--- STATED EXERCISE ---
Carry none of the pictures over; write out the complete data exactly.

--- DATA PROVIDED ---
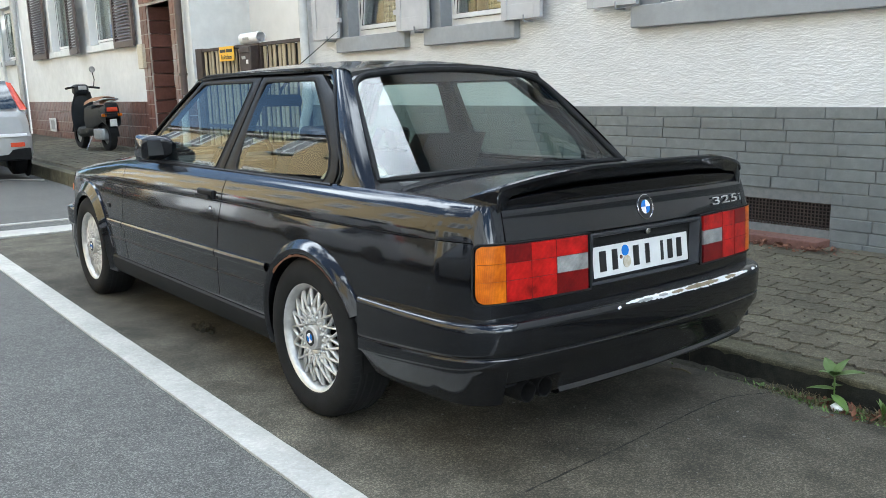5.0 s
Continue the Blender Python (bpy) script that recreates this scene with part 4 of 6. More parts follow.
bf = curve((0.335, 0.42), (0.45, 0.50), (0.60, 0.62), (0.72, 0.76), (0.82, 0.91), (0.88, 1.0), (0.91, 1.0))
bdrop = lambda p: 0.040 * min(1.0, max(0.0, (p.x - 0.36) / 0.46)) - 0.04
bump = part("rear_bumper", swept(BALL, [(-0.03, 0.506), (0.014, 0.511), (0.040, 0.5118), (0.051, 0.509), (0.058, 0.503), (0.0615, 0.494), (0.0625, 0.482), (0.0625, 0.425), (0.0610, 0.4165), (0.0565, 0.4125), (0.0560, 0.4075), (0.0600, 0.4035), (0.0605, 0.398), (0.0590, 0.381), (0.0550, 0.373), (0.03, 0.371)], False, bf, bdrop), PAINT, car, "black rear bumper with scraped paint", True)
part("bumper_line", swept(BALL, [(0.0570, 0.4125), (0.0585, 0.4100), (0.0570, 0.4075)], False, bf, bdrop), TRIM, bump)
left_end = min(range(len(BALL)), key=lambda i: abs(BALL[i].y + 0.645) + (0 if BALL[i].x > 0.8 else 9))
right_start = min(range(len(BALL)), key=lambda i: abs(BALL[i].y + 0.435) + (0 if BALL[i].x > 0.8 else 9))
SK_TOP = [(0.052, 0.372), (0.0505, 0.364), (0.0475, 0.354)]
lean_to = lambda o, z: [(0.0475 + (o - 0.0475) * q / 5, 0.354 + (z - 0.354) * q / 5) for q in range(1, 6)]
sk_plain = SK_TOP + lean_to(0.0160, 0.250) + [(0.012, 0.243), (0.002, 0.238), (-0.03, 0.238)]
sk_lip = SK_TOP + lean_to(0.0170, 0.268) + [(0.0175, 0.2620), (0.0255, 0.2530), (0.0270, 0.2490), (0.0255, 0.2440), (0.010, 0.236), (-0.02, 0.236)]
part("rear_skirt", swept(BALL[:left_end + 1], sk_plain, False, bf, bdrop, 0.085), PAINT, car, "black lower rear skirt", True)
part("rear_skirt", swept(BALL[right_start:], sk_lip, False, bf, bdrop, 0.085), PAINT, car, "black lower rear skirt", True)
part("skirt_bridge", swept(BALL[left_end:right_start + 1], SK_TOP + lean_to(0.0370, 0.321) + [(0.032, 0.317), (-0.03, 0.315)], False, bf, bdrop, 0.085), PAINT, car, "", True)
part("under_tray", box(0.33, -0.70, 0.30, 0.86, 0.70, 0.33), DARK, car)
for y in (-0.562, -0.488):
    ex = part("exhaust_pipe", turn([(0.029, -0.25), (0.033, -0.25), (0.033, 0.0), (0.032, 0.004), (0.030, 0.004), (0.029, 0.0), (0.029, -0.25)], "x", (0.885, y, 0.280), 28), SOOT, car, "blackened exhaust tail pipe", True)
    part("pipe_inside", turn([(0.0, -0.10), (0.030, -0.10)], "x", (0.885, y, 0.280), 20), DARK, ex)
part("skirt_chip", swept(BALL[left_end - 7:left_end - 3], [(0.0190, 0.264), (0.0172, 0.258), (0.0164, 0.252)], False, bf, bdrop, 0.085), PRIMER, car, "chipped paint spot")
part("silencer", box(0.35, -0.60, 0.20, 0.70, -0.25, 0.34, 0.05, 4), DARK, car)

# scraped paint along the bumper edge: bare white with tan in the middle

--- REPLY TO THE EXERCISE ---
5.0 s
Continue the Blender Python (bpy) script that recreates this scene with part 4 of 6. More parts follow.
bf = curve((0.335, 0.42), (0.45, 0.50), (0.60, 0.62), (0.72, 0.76), (0.82, 0.91), (0.88, 1.0), (0.91, 1.0))
bdrop = lambda p: 0.040 * min(1.0, max(0.0, (p.x - 0.36) / 0.46)) - 0.04
bump = part("rear_bumper", swept(BALL, [(-0.03, 0.506), (0.014, 0.511), (0.040, 0.5118), (0.051, 0.509), (0.058, 0.503), (0.0615, 0.494), (0.0625, 0.482), (0.0625, 0.425), (0.0610, 0.4165), (0.0565, 0.4125), (0.0560, 0.4075), (0.0600, 0.4035), (0.0605, 0.398), (0.0590, 0.381), (0.0550, 0.373), (0.03, 0.371)], False, bf, bdrop), PAINT, car, "black rear bumper with scraped paint", True)
part("bumper_line", swept(BALL, [(0.0570, 0.4125), (0.0585, 0.4100), (0.0570, 0.4075)], False, bf, bdrop), TRIM, bump)
left_end = min(range(len(BALL)), key=lambda i: abs(BALL[i].y + 0.645) + (0 if BALL[i].x > 0.8 else 9))
right_start = min(range(len(BALL)), key=lambda i: abs(BALL[i].y + 0.435) + (0 if BALL[i].x > 0.8 else 9))
SK_TOP = [(0.052, 0.372), (0.0505, 0.364), (0.0475, 0.354)]
lean_to = lambda o, z: [(0.0475 + (o - 0.0475) * q / 5, 0.354 + (z - 0.354) * q / 5) for q in range(1, 6)]
sk_plain = SK_TOP + lean_to(0.0160, 0.250) + [(0.012, 0.243), (0.002, 0.238), (-0.03, 0.238)]
sk_lip = SK_TOP + lean_to(0.0170, 0.268) + [(0.0175, 0.2620), (0.0255, 0.2530), (0.0270, 0.2490), (0.0255, 0.2440), (0.010, 0.236), (-0.02, 0.236)]
part("rear_skirt", swept(BALL[:left_end + 1], sk_plain, False, bf, bdrop, 0.085), PAINT, car, "black lower rear skirt", True)
part("rear_skirt", swept(BALL[right_start:], sk_lip, False, bf, bdrop, 0.085), PAINT, car, "black lower rear skirt", True)
part("skirt_bridge", swept(BALL[left_end:right_start + 1], SK_TOP + lean_to(0.0370, 0.321) + [(0.032, 0.317), (-0.03, 0.315)], False, bf, bdrop, 0.085), PAINT, car, "", True)
part("under_tray", box(0.33, -0.70, 0.30, 0.86, 0.70, 0.33), DARK, car)
for y in (-0.562, -0.488):
    ex = part("exhaust_pipe", turn([(0.029, -0.25), (0.033, -0.25), (0.033, 0.0), (0.032, 0.004), (0.030, 0.004), (0.029, 0.0), (0.029, -0.25)], "x", (0.885, y, 0.280), 28), SOOT, car, "blackened exhaust tail pipe", True)
    part("pipe_inside", turn([(0.0, -0.10), (0.030, -0.10)], "x", (0.885, y, 0.280), 20), DARK, ex)
part("skirt_chip", swept(BALL[left_end - 7:left_end - 3], [(0.0190, 0.264), (0.0172, 0.258), (0.0164, 0.252)], False, bf, bdrop, 0.085), PRIMER, car, "chipped paint spot")
part("silencer", box(0.35, -0.60, 0.20, 0.70, -0.25, 0.34, 0.05, 4), DARK, car)

# scraped paint along the bumper edge: bare white with tan in the middle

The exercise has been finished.